Written instruction |
Copy every line from the data below in which the string "given" can be found.
start Data section
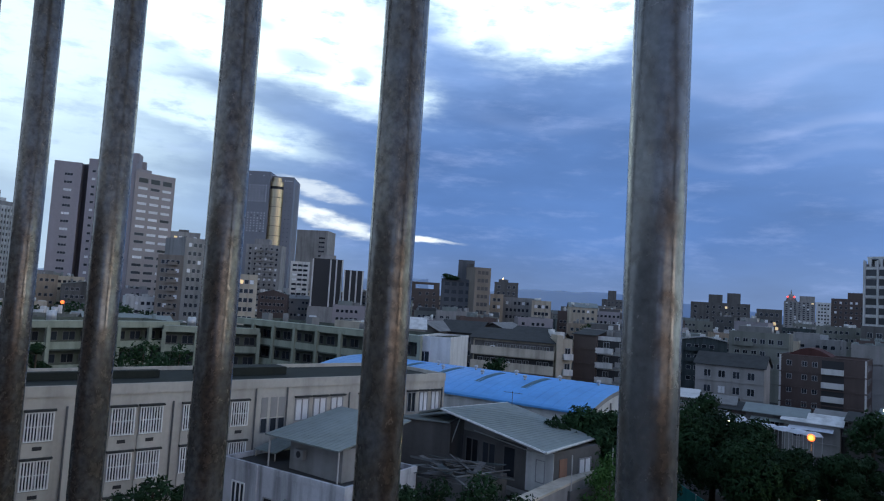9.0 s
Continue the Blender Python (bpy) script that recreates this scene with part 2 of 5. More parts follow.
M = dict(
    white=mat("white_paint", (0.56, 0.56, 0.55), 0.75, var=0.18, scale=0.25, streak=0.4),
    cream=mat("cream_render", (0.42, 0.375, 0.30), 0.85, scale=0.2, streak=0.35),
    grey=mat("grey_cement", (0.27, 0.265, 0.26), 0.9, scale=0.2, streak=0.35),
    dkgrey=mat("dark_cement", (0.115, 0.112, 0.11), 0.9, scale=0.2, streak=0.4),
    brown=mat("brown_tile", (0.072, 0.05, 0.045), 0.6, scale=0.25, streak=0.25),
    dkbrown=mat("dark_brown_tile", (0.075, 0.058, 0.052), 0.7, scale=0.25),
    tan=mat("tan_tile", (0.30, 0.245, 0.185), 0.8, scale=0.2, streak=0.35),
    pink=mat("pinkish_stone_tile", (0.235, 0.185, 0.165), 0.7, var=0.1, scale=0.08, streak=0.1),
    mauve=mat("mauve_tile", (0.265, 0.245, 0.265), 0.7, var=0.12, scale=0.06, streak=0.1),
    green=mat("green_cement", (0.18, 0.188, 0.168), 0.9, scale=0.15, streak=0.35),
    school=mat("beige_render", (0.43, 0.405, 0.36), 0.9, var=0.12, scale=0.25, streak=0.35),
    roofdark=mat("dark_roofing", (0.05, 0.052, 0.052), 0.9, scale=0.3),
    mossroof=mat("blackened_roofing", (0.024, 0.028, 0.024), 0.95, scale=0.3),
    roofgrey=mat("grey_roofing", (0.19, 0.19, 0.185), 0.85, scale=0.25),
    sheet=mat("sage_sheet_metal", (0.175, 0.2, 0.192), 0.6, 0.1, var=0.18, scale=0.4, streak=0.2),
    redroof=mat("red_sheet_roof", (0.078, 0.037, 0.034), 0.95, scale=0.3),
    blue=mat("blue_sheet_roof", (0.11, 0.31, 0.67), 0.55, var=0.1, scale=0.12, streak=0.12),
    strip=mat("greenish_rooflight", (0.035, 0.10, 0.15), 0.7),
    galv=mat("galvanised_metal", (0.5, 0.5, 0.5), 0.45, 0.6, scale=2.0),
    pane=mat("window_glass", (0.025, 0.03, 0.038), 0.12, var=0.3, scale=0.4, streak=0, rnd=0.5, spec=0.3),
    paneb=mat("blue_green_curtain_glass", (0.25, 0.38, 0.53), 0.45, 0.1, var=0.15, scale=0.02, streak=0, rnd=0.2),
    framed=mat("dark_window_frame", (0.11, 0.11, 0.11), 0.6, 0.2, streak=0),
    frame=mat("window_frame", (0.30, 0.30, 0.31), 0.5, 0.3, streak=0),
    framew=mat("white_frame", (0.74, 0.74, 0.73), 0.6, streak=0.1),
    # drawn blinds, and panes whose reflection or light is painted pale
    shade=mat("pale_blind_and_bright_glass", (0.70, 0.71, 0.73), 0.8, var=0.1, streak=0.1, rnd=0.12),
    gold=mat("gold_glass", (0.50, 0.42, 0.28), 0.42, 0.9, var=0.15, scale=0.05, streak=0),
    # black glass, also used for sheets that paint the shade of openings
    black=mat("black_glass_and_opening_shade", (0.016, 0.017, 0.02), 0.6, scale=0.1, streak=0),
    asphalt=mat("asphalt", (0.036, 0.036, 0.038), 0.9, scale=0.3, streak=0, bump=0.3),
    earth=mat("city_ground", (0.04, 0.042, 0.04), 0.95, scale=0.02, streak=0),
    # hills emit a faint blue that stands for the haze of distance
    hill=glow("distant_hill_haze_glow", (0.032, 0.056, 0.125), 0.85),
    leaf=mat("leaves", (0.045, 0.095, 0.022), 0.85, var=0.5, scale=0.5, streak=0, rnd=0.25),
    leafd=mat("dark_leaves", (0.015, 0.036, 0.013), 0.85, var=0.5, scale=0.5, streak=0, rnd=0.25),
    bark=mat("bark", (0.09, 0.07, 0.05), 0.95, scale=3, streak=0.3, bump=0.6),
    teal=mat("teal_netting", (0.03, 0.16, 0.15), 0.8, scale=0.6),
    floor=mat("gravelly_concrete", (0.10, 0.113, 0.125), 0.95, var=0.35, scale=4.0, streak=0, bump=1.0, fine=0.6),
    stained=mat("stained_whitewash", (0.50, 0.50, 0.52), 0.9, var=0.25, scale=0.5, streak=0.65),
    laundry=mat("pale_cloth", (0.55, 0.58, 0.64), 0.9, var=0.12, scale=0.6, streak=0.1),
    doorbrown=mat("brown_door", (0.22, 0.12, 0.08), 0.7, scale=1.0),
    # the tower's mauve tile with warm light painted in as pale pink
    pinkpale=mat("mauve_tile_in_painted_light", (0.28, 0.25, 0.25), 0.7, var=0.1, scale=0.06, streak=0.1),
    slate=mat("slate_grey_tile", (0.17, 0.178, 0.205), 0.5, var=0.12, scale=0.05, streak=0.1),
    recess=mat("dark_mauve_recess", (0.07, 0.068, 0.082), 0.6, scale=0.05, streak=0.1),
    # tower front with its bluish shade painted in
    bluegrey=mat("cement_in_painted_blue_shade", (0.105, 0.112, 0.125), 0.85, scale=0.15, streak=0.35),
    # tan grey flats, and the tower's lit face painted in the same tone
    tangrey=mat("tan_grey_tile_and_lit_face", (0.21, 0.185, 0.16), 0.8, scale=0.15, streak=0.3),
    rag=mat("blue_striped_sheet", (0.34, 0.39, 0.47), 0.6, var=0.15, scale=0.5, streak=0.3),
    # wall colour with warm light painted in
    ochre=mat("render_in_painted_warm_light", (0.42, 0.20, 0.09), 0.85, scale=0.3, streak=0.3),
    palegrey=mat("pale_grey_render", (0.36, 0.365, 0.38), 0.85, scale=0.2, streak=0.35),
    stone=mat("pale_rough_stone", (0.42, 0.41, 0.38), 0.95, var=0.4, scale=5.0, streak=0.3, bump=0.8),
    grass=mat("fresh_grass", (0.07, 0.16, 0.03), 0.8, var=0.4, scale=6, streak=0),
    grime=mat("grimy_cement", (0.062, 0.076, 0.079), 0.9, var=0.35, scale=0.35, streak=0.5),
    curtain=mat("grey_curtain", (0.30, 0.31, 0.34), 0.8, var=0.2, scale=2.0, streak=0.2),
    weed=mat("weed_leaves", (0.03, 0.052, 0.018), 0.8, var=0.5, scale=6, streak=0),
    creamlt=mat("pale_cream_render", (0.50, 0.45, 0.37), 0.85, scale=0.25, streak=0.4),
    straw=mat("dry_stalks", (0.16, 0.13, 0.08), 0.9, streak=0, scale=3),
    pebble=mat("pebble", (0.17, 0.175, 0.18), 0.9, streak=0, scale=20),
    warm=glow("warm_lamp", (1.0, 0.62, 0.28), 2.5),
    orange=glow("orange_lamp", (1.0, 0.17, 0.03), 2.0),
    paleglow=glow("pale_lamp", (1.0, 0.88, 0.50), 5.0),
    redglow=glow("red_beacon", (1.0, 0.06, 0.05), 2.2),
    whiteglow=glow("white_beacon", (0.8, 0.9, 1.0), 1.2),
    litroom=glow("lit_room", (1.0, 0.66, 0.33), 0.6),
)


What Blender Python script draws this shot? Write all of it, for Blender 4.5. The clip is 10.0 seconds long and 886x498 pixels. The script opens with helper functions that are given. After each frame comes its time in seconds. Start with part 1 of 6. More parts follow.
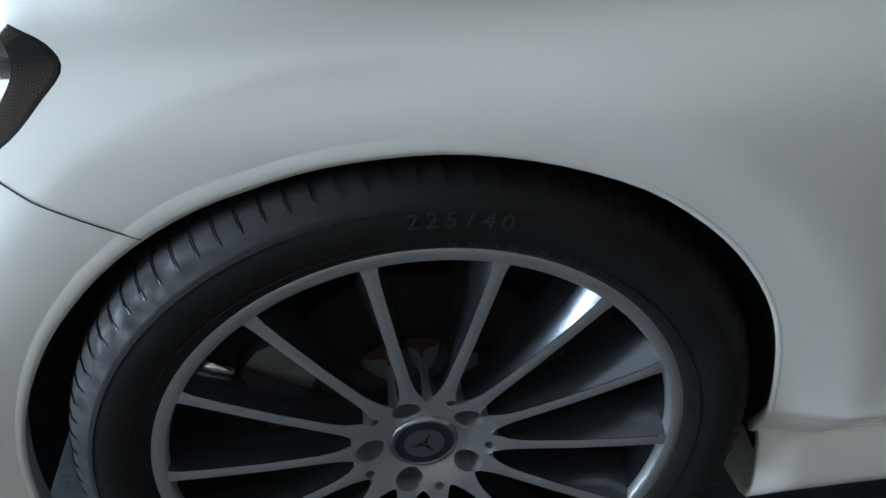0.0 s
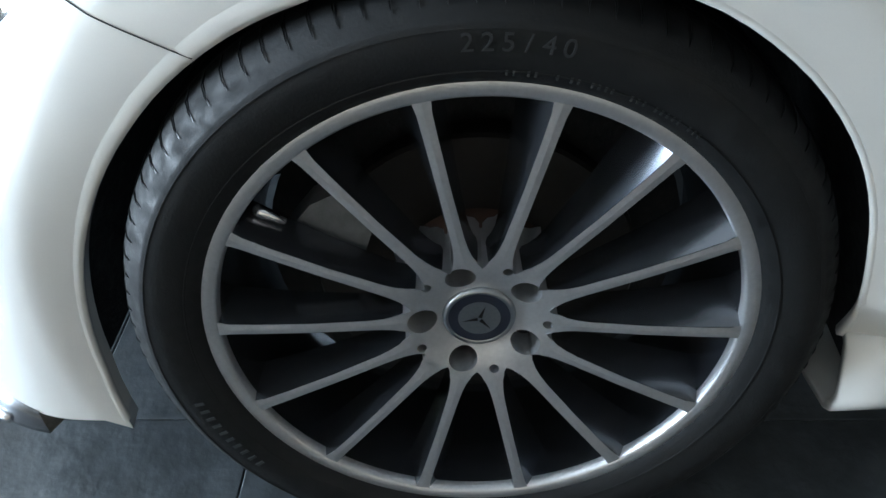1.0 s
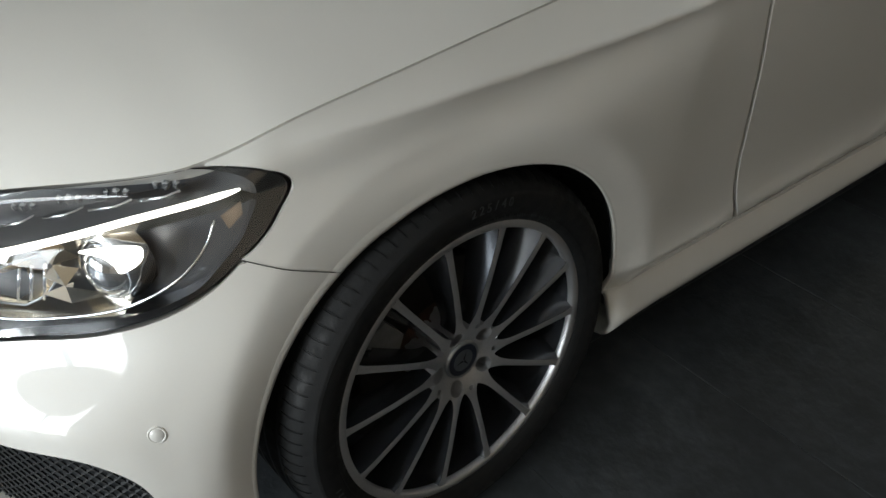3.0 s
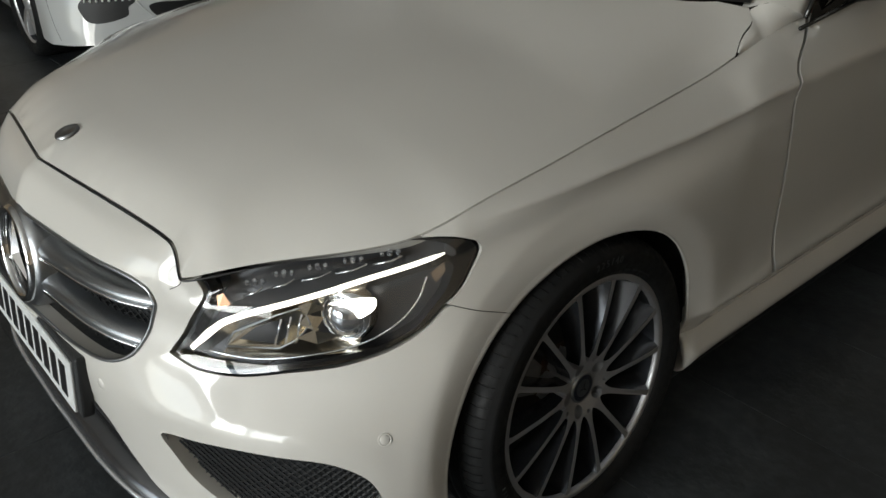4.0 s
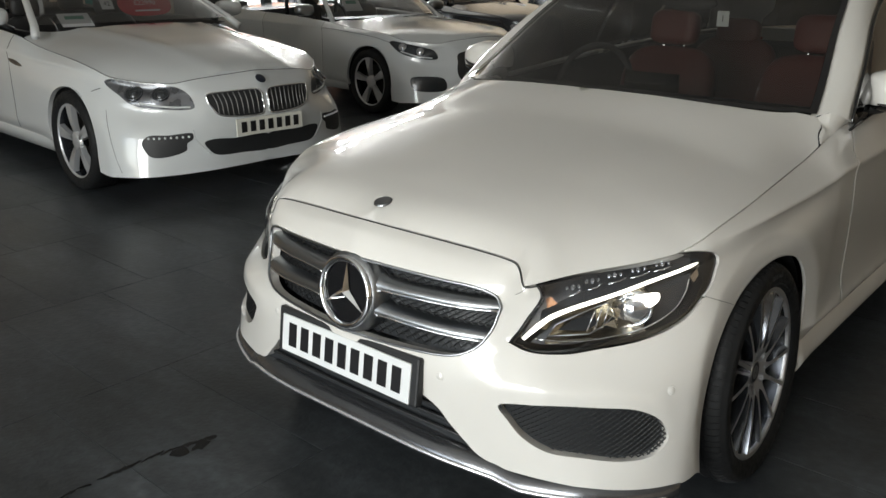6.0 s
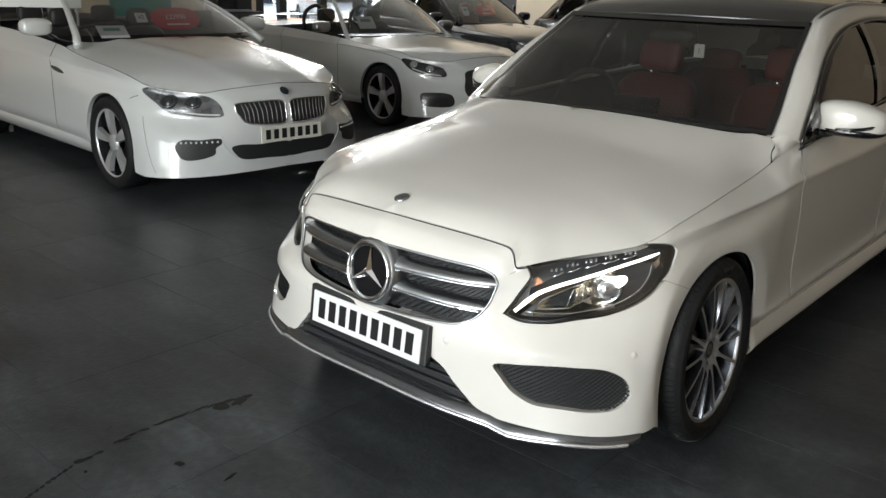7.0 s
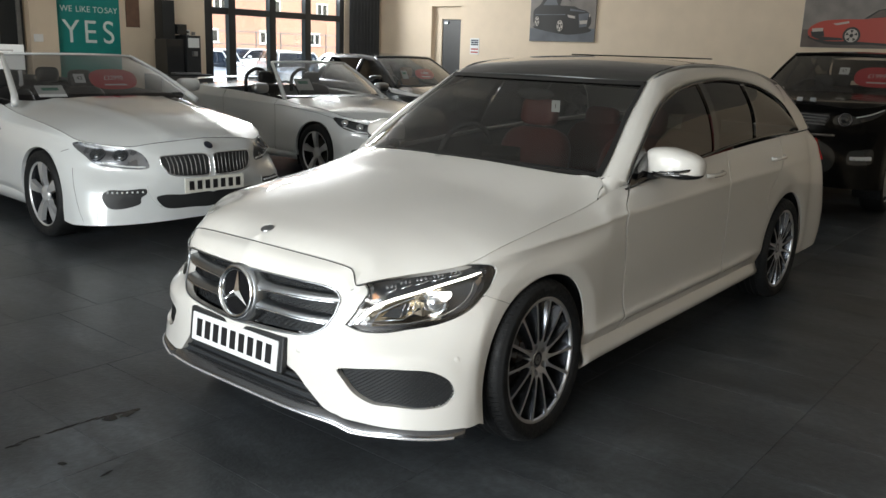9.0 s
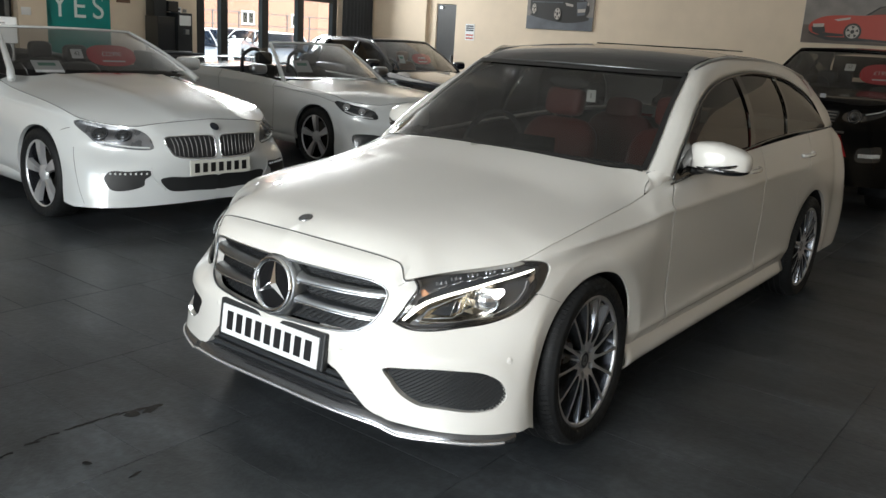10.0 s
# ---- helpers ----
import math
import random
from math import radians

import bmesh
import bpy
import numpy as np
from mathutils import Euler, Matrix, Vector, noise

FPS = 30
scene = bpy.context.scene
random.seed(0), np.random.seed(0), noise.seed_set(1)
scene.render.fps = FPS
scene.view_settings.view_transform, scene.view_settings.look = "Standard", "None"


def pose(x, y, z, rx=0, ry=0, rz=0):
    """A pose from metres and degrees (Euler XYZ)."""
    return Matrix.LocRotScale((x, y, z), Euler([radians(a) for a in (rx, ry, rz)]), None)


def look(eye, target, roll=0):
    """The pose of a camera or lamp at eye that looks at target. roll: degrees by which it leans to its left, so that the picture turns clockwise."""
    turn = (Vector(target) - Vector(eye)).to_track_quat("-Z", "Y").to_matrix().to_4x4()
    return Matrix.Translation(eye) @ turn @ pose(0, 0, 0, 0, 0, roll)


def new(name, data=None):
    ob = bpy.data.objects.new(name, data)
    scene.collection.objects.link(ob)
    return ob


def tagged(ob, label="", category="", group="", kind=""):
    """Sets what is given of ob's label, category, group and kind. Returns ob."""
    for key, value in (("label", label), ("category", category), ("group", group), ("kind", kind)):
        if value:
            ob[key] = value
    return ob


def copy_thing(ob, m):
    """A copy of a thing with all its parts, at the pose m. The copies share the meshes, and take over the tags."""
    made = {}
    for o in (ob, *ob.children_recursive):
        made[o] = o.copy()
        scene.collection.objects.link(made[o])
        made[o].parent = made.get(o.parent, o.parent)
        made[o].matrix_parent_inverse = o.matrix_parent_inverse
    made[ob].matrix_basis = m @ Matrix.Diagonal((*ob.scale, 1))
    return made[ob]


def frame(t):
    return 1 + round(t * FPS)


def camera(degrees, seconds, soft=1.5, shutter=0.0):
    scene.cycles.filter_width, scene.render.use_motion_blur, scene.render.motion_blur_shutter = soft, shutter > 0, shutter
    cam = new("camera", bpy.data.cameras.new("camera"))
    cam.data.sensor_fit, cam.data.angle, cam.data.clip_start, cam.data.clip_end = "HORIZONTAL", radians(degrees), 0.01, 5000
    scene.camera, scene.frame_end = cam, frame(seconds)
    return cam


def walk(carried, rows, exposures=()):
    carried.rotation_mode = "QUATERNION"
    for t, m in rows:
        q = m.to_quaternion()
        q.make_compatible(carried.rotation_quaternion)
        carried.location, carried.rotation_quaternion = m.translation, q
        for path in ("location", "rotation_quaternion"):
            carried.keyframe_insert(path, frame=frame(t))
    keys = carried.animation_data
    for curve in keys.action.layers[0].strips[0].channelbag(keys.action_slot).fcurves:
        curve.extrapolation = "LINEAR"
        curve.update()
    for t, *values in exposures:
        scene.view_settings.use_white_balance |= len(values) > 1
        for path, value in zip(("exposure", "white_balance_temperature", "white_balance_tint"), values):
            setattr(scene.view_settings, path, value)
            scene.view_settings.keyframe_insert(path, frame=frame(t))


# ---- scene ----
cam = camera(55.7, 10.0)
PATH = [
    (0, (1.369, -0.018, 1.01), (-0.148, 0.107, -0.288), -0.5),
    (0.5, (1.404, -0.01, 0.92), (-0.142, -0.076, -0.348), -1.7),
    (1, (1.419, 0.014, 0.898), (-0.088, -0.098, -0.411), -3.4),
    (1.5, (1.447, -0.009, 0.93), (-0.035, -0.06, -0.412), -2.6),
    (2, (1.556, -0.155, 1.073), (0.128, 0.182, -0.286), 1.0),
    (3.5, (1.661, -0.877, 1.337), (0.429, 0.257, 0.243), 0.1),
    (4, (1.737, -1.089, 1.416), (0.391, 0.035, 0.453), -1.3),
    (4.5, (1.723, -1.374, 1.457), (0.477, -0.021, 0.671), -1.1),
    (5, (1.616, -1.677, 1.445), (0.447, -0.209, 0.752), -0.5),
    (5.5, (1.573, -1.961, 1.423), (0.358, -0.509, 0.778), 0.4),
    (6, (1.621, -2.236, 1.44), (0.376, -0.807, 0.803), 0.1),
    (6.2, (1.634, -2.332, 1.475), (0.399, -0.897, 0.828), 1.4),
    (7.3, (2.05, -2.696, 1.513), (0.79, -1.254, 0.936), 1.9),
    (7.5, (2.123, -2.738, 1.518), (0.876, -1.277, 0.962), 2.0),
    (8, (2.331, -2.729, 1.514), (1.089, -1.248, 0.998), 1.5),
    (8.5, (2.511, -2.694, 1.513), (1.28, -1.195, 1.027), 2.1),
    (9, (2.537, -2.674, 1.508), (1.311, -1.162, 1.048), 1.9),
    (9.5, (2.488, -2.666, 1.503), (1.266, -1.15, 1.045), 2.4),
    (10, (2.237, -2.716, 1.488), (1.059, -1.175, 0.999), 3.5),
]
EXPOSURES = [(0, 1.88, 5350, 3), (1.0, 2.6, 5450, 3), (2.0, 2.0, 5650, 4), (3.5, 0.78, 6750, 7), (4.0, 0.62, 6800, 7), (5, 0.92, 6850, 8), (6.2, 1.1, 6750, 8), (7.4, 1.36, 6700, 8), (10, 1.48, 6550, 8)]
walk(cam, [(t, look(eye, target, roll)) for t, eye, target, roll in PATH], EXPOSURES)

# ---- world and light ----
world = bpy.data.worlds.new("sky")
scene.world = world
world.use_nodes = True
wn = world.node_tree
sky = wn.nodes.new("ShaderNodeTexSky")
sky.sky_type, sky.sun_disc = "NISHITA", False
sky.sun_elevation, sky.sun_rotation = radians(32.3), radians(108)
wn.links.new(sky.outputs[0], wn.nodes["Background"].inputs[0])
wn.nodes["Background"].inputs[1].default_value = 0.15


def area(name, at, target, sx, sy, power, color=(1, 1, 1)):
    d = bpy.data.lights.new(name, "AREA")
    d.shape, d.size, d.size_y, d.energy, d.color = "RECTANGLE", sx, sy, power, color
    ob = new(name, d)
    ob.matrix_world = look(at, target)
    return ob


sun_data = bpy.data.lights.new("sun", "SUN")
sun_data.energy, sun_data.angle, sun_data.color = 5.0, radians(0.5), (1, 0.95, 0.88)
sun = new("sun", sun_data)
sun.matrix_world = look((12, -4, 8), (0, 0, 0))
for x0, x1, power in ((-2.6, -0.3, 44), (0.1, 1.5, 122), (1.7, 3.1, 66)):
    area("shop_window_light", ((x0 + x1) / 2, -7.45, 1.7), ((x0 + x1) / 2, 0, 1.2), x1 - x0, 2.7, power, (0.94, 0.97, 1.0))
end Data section
Result below |
What Blender Python script draws this shot? Write all of it, for Blender 4.5. The clip is 10.0 seconds long and 886x498 pixels. The script opens with helper functions that are given. After each frame comes its time in seconds. Start with part 1 of 6. More parts follow.
    """Sets what is given of ob's label, category, group and kind. Returns ob."""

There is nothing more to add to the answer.